## BEGIN INFORMATION SUPPLIED
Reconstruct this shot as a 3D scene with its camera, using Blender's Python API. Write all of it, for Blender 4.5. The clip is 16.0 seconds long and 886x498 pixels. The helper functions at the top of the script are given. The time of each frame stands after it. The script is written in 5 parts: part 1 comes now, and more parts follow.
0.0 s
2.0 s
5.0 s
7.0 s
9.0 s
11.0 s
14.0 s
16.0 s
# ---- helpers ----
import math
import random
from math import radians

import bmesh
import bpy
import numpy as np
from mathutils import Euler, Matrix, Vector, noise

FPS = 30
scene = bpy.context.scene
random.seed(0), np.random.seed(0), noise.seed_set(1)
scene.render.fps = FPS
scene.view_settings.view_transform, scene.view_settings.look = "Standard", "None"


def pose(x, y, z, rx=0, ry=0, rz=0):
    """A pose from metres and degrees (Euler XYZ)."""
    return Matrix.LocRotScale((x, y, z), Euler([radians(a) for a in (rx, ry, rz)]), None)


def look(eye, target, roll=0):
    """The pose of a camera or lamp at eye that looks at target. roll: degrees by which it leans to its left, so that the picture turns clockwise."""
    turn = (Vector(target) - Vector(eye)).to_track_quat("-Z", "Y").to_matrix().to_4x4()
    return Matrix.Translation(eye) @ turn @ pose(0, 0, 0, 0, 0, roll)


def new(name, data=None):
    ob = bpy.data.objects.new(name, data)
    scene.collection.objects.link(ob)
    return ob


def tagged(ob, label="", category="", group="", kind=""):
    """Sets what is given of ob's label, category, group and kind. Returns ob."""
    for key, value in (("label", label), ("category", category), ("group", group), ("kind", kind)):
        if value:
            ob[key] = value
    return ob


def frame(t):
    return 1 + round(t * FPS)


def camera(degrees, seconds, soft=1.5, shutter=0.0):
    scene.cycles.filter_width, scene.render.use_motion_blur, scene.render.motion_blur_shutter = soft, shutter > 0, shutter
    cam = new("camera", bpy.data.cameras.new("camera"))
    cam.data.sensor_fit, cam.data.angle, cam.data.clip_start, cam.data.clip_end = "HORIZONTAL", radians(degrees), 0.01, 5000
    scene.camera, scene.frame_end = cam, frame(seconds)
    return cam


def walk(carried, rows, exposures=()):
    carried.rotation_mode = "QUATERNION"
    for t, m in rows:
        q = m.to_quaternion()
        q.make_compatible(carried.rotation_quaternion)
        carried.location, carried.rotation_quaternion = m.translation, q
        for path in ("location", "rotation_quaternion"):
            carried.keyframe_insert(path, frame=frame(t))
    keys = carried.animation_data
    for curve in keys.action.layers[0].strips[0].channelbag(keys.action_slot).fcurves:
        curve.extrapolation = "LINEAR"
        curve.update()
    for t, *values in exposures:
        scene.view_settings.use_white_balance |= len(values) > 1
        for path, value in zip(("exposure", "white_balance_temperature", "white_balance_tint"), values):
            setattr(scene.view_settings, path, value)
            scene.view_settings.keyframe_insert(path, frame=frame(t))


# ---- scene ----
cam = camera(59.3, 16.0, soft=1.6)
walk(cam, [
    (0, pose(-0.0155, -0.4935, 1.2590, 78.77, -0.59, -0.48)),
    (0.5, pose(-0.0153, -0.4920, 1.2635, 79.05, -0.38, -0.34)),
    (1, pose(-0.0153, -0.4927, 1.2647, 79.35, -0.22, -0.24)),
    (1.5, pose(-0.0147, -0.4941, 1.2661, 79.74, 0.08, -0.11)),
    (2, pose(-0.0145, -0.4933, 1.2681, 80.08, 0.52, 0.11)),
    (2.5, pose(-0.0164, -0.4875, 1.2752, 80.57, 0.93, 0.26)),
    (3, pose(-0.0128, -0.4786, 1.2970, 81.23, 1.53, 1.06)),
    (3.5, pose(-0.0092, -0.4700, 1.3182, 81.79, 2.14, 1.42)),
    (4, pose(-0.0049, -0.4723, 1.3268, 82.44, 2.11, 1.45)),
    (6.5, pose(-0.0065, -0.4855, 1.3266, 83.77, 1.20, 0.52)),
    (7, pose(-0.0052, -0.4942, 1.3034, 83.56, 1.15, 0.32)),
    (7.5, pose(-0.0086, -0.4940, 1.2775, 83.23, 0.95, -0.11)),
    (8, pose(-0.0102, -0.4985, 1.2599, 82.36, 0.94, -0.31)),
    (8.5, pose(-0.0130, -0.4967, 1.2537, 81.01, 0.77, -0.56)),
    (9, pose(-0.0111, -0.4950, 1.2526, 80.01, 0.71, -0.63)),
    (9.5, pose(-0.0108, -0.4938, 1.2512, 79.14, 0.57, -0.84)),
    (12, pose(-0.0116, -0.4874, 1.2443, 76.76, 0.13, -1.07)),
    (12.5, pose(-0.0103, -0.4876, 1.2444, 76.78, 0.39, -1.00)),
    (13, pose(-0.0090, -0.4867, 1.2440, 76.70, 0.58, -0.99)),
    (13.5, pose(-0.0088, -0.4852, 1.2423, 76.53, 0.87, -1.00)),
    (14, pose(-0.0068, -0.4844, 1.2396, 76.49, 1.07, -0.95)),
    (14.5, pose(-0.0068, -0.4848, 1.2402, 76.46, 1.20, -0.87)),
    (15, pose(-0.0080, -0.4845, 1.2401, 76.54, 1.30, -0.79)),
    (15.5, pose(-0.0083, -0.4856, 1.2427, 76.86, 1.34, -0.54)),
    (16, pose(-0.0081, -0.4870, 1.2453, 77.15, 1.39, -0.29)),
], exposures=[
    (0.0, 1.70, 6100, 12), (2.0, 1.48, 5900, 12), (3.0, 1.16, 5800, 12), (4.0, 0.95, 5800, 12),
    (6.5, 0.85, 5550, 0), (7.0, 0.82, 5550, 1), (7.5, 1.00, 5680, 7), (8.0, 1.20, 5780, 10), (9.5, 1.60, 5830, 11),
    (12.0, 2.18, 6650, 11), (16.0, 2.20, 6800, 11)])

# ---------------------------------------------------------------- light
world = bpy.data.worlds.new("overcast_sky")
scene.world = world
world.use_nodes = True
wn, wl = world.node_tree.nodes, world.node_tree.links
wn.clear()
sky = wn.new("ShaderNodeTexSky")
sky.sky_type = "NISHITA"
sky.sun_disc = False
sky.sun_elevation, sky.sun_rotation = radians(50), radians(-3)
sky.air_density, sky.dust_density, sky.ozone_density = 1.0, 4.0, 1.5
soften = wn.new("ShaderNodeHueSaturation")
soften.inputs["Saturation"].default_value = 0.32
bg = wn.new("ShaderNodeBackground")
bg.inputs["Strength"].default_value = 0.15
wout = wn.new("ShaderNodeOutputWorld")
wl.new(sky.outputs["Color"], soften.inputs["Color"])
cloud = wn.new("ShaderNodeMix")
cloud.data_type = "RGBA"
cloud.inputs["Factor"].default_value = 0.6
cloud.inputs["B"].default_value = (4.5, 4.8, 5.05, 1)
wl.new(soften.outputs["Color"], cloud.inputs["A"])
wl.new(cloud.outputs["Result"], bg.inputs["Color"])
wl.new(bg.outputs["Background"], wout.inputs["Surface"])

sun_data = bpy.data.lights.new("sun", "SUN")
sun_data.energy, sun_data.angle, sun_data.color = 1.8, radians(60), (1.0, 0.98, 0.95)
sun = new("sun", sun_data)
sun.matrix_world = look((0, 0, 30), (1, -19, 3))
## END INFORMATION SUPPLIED
### [EXERCISE REQUIREMENTS]
Search the data for "import". Copy every line that has it.

### [REPLY TO THE TASK]
import math
import random
from math import radians
import bmesh
import bpy
import numpy as np
from mathutils import Euler, Matrix, Vector, noise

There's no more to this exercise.